When people have access, they not only connect with their friends, families and communities, they also gain the opportunity to participate in the global economy. Research by McKinsey & Co. in 2011 shows that the Internet already accounts for a larger share of economic activity in many developed countries than agriculture and energy, and over the previous five years created 21% of GDP growth. Access to online tools lets people use information to do their jobs better and in turn create even more jobs, business and opportunities. The Internet is the foundation of this economy.
Of course, Zuckerberg has a product to sell, but his point is relevant – how well does internet connectivity create economic opportunity? While Zuckerberg focuses on less developed economies, can the same gains be made in the developed world? Or better yet, can internet connectivity solve the growing income inequality issue in developed economies?
Acting FCC Chairwoman Mignon Clyburn thinks so. In a recent a blog post, Crossing the Digital Divide, she argues that being connected online is essential to offline success. She writes,
As one speaker noted that more and more educators are using the Internet to assign and accept the very homework that these kids will have to complete once all the guests have left their Club. Now, more than ever, being online means being in line, along the pathway to better education, healthcare, job opportunities and information.
I also noted that while progress has been made in closing the digital divide, with broadband adoption increasing from about 60 percent in 2008 to 70 percent today – too many families, roughly one third or 100 million people, still don’t have access to the Internet at home. And unfortunately, certain populations find themselves disproportionally represented in those numbers. Fifty percent of rural Americans, 65 percent of the elderly, 58 percent of people living with disabilities, 41 percent of African Americans and 51 percent of Latinos don’t have broadband at home. Barriers such as affordability, lack of digital literacy and a failure to recognize the value of broadband keep these numbers high.

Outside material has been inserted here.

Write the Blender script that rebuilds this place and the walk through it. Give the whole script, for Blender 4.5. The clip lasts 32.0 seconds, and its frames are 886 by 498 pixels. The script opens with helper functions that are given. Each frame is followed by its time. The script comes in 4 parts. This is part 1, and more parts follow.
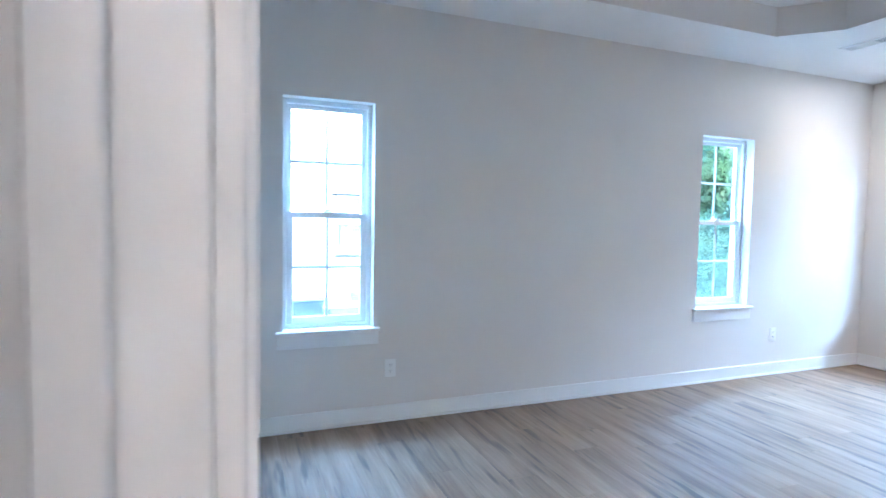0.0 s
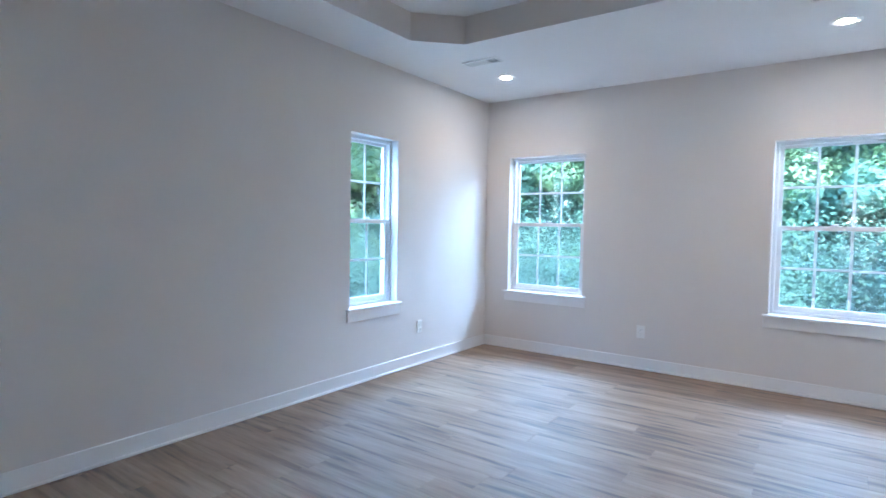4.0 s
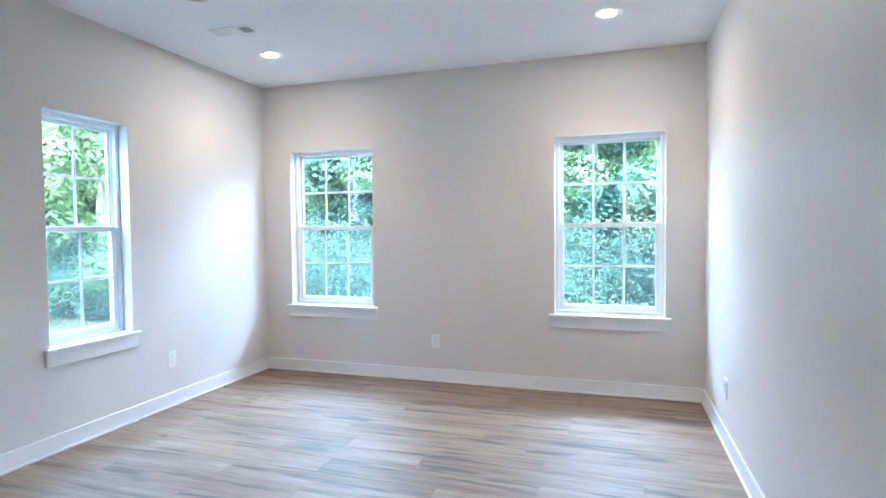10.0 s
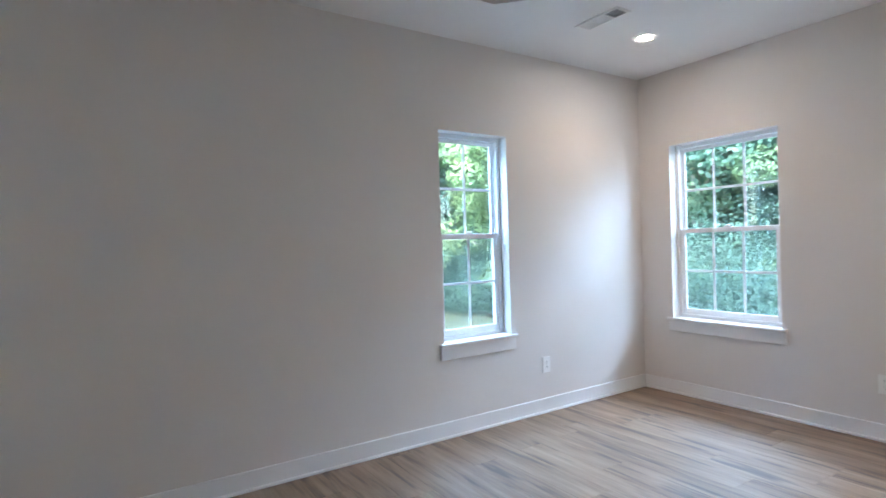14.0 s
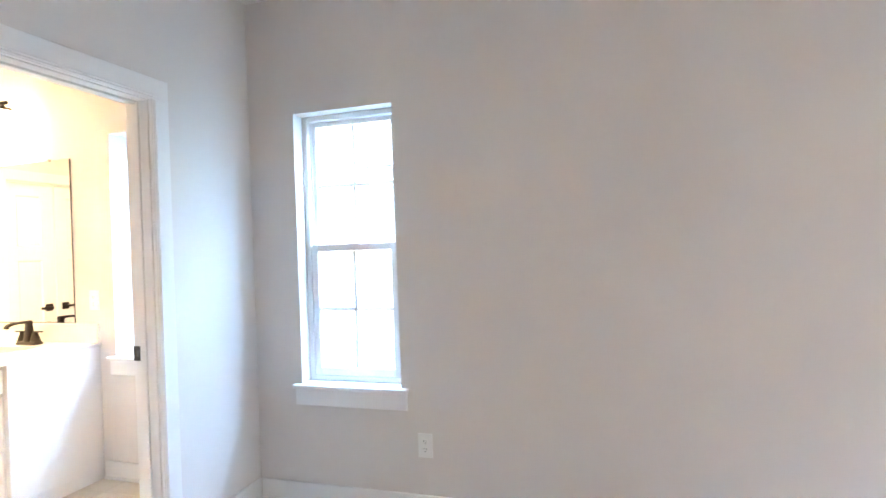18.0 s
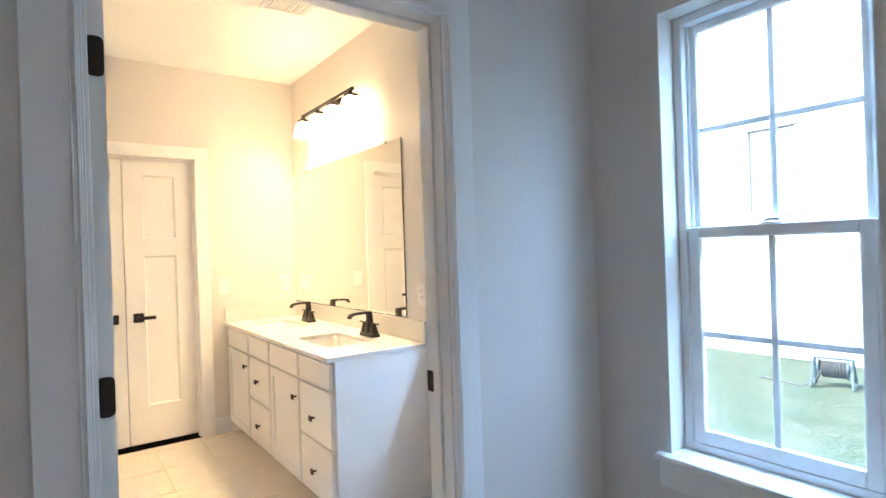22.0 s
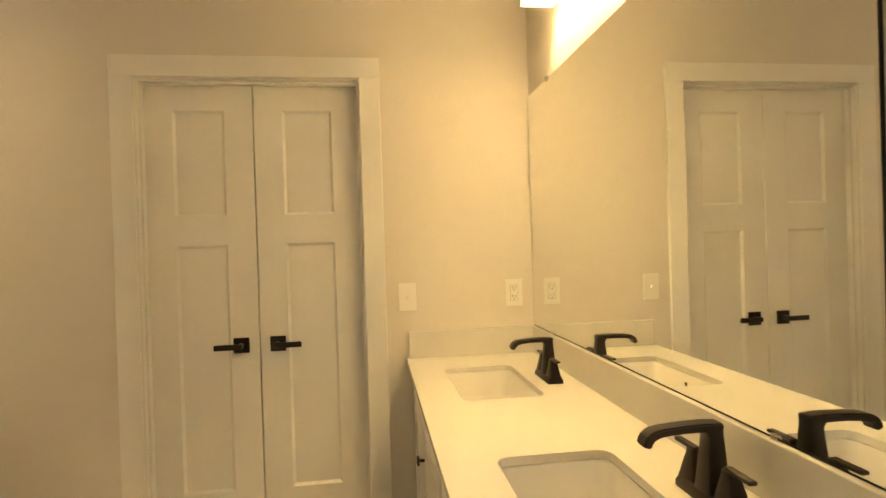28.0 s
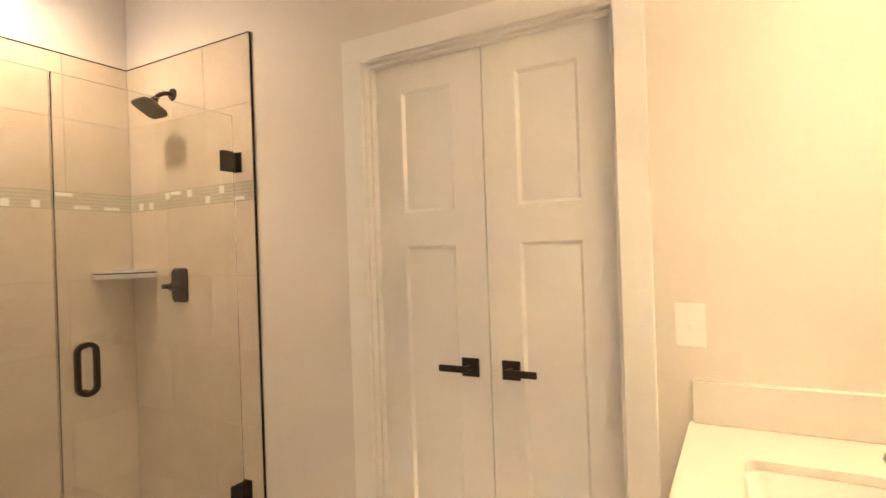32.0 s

While I have not heard an argument that there is a market failure to lack of internet access – for example, just walk to your local library, if not Starbucks or McDonald’s, and connect – Clyburn’s point does seem to insinuate that lack of online connectivity is a driver of income inequality and/or wealth inequality. That is actually a reasonable argument, at least according to the paper The Skill Complementary of Broadband Internet by economists Anders Akerman, Ingvil Gaarder, and Magne Mogstad.
Mogstad and company argue that adoption of broadband internet impacts the productivity and labor incomes of different types of workers. They write,
We find that broadband adoption favors skilled labor by increasing its relative productivity. The increase in productivity of skilled labor is especially large for college graduates in fields such as science, technology, engineering and business. By comparison, broadband internet is a substitute for workers without high school diploma, lowering their marginal productivity. Consistent with the estimated changes in labor productivity, wage regressions show the expansion of broadband internet improves (worsens) the labor outcomes of skilled (unskilled) workers.
If that is correct, it seems pretty clear that internet access has a high social utility, might closing the digital divide, as Clyburn describes it, be a fairly simple, straightforward way of improving the economic outcomes of those groups have fallen behind due to their lack of connectivity?